In Vienna, Edelstein warns: Indifference to anti-Semitism is not an option

Edelstein praised European leaders for speaking out against anti-Semitism in their countries.

Knesset Speaker Yuli Edelstein in Vienna, September 30  (photo credit: KNESSET SPEAKER YULI EDELSTEIN'S OFFICE)
Knesset Speaker Yuli Edelstein in Vienna, September 30
Indifference to anti-Semitism cannot be allowed, because it was a crucial component in bringing about the Holocaust, Knesset Speaker Yuli Edelstein warned Tuesday at a ceremony posthumously honoring 11 Righteous Among the Nations in Vienna.
“The Holocaust did not start in Auschwitz, Treblinka, Babi Yar, or any of the other myriad Nazi killing grounds.

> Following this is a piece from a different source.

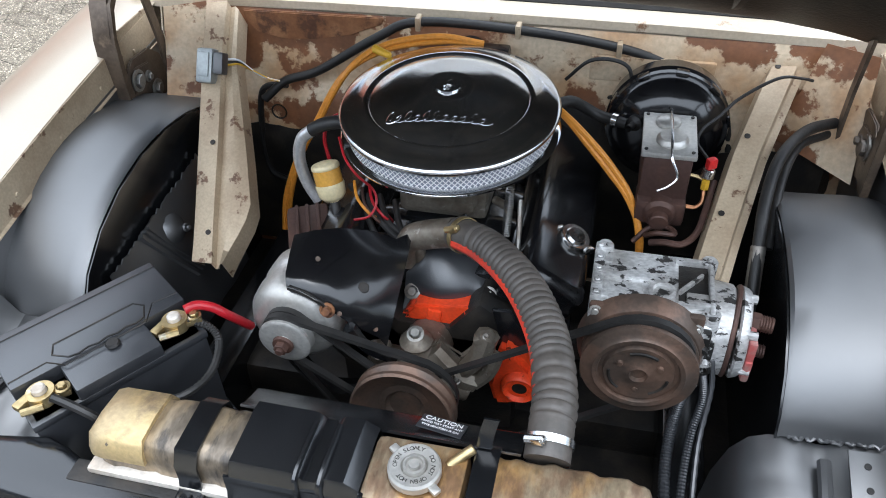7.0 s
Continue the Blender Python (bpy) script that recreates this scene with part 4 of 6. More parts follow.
# the two diagonal braces
BL = [((-0.556, -0.512), 1.02, 0.795), ((-0.535, -0.495), 0.93, 0.733), ((-0.494, -0.455), 0.78, 0.630), ((-0.456, -0.420), 0.64, 0.535), ((-0.446, -0.408), 0.595, 0.503)]
rows = []
BL_X = [(y, a) for (a, b), y, z in BL][::-1]
BL_W = [(y, b - a) for (a, b), y, z in BL][::-1]
BL_Z = [(y, z) for ab, y, z in BL][::-1]
for y in (1.02, 0.93, 0.85, 0.78, 0.73, 0.70, 0.675, 0.65, 0.62, 0.595):
    a, z = lerp(BL_X, y), lerp(BL_Z, y)
    b = a + lerp(BL_W, y)
    q = lerp([(0.595, 0.002), (0.62, 0.016), (0.65, 0.034), (0.675, 0.048), (0.70, 0.056), (0.73, 0.051), (0.78, 0.043), (0.87, 0.027), (0.95, 0.012), (1.02, 0.010)], y)
    back = lerp([(0.595, 0.012), (0.64, 0.0)], y)
    rows.append([(a - 0.002, y + 0.03, z - 0.035), (a, y, z), (b, y, z + 0.002), (b + 0.005, y + 0.002, z - 0.012), (b + 0.010, y + 0.002, z - 0.010), (b + 0.010 + 0.5 * q, y + back * 0.5, z - 0.008 + back * 0.3), (b + 0.010 + q, y + back, z - 0.014 + back * 0.6), (b + 0.016 + q, y + back + 0.012, z - 0.05)])
brace = part("wing_brace", loft(rows, 0.003), PAINT_DIRTY, car, "tan sheet-metal brace with rust freckles", 24)
for k in (2, 3):
    part("brace_hole", lathe([(0, 0.001), (0.005, 0.001), (0.005, 0)], ((BL[k][0][0] + BL[k][0][1]) / 2 + 0.01, BL[k][1] - 0.001, BL[k][2] + 0.002), (0, -0.55, 0.85), 12), GRIME_AND_SHADE, brace)
BR = [((0.516, 0.556), 1.075, 0.760), ((0.490, 0.530), 1.0, 0.728), ((0.443, 0.481), 0.85, 0.674), ((0.407, 0.444), 0.70, 0.622), ((0.388, 0.426), 0.62, 0.590)]
rows = [[(a - 0.006, y + 0.02, z - 0.03), (a, y, z), (b, y, z + 0.002), (b + 0.004, y + 0.004, z - 0.012), (b + 0.016, y + 0.006, z - 0.016), (b + 0.018, y + 0.02, z - 0.04)] for (a, b), y, z in BR]
brace = part("wing_brace", loft(rows, 0.003), PAINT_DIRTY, car, "tan sheet-metal brace with rust freckles")
for k in (1, 2, 3):
    part("brace_hole", lathe([(0, 0.001), (0.005, 0.001), (0.005, 0)], ((BR[k][0][0] + BR[k][0][1]) / 2, BR[k][1] + 0.03, BR[k][2] + 0.014), (0, -0.35, 0.93), 12), GRIME_AND_SHADE, brace)

# slam panel over the grille, with pressed beads
FRONT = [(-0.68, 0.075), (-0.47, 0.048), (-0.35, 0.035), (-0.237, 0.023), (-0.133, 0.012), (-0.034, -0.001), (0.05, 0.0), (0.087, 0.004), (0.153, 0.027), (0.25, 0.035), (0.364, 0.046), (0.436, 0.050), (0.55, 0.062), (0.68, 0.082)]
STEP = [(-0.68, 0.098), (-0.49, 0.086), (-0.37, 0.077), (-0.269, 0.077), (-0.16, 0.064), (-0.05, 0.058), (-0.02, 0.059), (-0.004, 0.066), (0.012, 0.086), (0.024, 0.097), (0.060, 0.102), (0.078, 0.098), (0.088, 0.066), (0.100, 0.046), (0.122, 0.050), (0.244, 0.056), (0.324, 0.062), (0.389, 0.073), (0.43, 0.082), (0.545, 0.088), (0.62, 0.096), (0.68, 0.098)]
REAR = [(-0.68, 0.112), (-0.538, 0.136), (-0.463, 0.153), (-0.39, 0.164), (-0.345, 0.142), (-0.31, 0.132), (-0.2, 0.130), (0.0, 0.130), (0.28, 0.140), (0.39, 0.158), (0.44, 0.156), (0.516, 0.145), (0.631, 0.120), (0.68, 0.108)]
rows = []
for x in sorted([-0.668 + 1.336 * k / 40 for k in range(41)] + [-0.01, 0.005, 0.014, 0.02, 0.03, 0.045, 0.075, 0.083, 0.09, 0.095, 0.105, 0.115]):
    f, m_, r = lerp(FRONT, x), lerp(STEP, x), lerp(REAR, x)
    low = 0.567 - 0.006 * lerp([(-0.01, 0), (0.03, 1), (0.07, 1), (0.095, 0)], x)
    rows.append([(x + CX, f + 0.012, 0.530), (x + CX, f + 0.003, 0.546), (x + CX, f, 0.554), (x + CX, f + 0.004, 0.560), (x + CX, f + 0.012, low), (x + CX, 0.5 * f + 0.5 * m_, low + 0.001), (x + CX, m_ - 0.008, low + 0.003), (x + CX, m_ - 0.002, low + 0.009), (x + CX, m_ + 0.002, 0.590), (x + CX, m_ + 0.008, 0.5965), (x + CX, 0.6 * m_ + 0.4 * r, 0.598), (x + CX, 0.25 * m_ + 0.75 * r, 0.598), (x + CX, r - 0.005, 0.5975), (x + CX, r, 0.592), (x + CX, r + 0.002, 0.54)])
slam = part("slam_panel", loft(rows, 0.003), BLACK_SLAM, car, "satin black slam panel with pressed ribs", 50)
for way in ([(x, lerp([(0.13, 0.071), (0.238, 0.076), (0.318, 0.084), (0.385, 0.091), (0.451, 0.093), (0.60, 0.100)], x)) for x in (0.13, 0.18, 0.238, 0.28, 0.318, 0.36, 0.40, 0.451, 0.52, 0.60)], [(x, lerp(STEP, x) + 0.007) for x in (0.125, 0.18, 0.244, 0.28, 0.324, 0.36, 0.389, 0.41, 0.425)]):
    part("pressed_rib", tube([(x + CX, y, 0.5975) for x, y in way], 0.0030, 6, 3), BLACK_SLAM, slam)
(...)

It began in cities when bricks were thrown through Jewish storefronts, when synagogues were desecrated, and when Jewish businesses were boycotted, and it spread because too many of those good people remained indifferent,” he stated.
Edelstein pointed to “clouds of anti-Semitism brewing over Europe,” including attacks on synagogues and well-attended rallies featuring anti-Semitic slogans.
“Under the guise of legitimate protest, Jews have been cursed and insulted on the street, beaten for flying an Israeli flag, barricaded inside synagogues by violent mobs, and murdered in the Brussels Jewish museum and a school in Toulouse,” he said. “We cannot know the consequences of this rising tide, and we cannot afford to find out. Indifference to current events is not an option.”
Edelstein praised German Chancellor Angela Merkel and President Joachim Gauck, as well as British Prime Minister David Cameron and other European leaders, for speaking out against anti-Semitism.
“It is our collective duty to proclaim that we will give anti-Semitism no quarter and take concrete actions to battle the hatred that fans it and the indifference that allows it to spread,” he said.
The Knesset Speaker paid tribute to Johann Gottfried and Franziska Horrak; Franz, Maria, Hans, and Isabella Niedrist; Michael and Maria Prem; Heinz and Maria Thaler; and Anna Wimmer – all of whom saved Jews during the Holocaust and whom Yad Vashem honored as “people for whom indifference was not an option,” Edelstein said.
“They recognized that we all share a common humanity, a realization that led these common people to perform some incredibly uncommon acts of kindness and to willingly risk their lives to save another’s,” he said.
“Jewish tradition tells us that one who saves a life is considered to have saved an entire world – that person’s children and descendants on into the future,” he continued. “We cannot know how the world might have looked if more people had acted similarly to the Horraks, Niedrists, Prems, Thalers, and Anna Wimmer.
But it is likely that there would have been tens – if not hundreds – of thousands of additional Jews living with us today, each making his or her individual contributions to improving this world.”
Hatnua MK David Tsur, who chairs the Israel-Austria Parliamentary Friendship Group, and Ambassador to Austria Zvi Heifetz also attended the ceremony, which Austrian Parliament President Doris Bures and the Israeli Embassy in Austria organized. It took place at the memorial for the 65,000 Jews who perished in Austria.
On Wednesday, Edelstein plans to meet with Austrian President Heinz Fischer and Foreign Minister Sebastian Kurz, and will speak out against improvements in Austrian-Iranian relations ahead of Fischer’s planned visit to Tehran.
Edelstein is expected to emphasize the danger a nuclear Iran will present to the whole world.
“It is Austria’s moral imperative to be a partner in enforcing sanctions on Iran, in order to prevent them from having weapons of mass destruction to destroy the Jewish People,” Edelstein said before his trip.